Minosuke believes actually dancer numbers are in the tens of thousands – 90 percent of them female.

Minosuke himself was less interested in the art as a teenager and it was only later while studying modern dance at the prestigious Laban Center in London (today known as the Trinity Laban Conservatoire of Music and Dance) that he began to fully appreciate what he had left behind in Japan.

He has since devoted his time to spreading the word of Nihonbuyo, wowing audiences both domestically and overseas.

During the upcoming 2020 Tokyo Olympics, too, Minosuke is playing an instrumental part in a JCDA initiative to give performances at the National Theater specifically targeting foreign visitors, he says.

An overriding element of Nihonbuyo that he would like foreigners to appreciate is the subtle, slow-burner nature of the genre, which differs from many more elaborate dances in the West, he says.

Its understated charm reflects the more reserved nature of the Japanese people, says Minosuke.
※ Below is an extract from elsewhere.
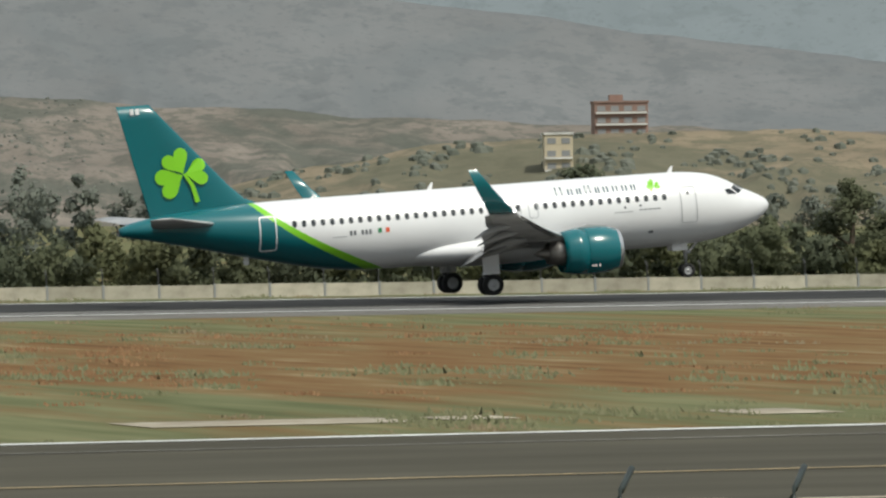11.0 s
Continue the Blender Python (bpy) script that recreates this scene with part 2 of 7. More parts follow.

“This is not a hell-for-leather culture, but one that simmers gently from within and is more reserved,” he says. “That’s the kind of thing I want foreign visitors to feel when they watch a performance.”

Minosuke’s second daughter, Nao, 14, is also a Nihonbuyo performer, and like Kei wants to spread Nihonbuyo to a wider audience. “There are many people who don’t know about Nihonbuyo and I want to raise awareness even if only to a few people,” says Kei. “That goes for people from overseas. I want them to become interested, too.”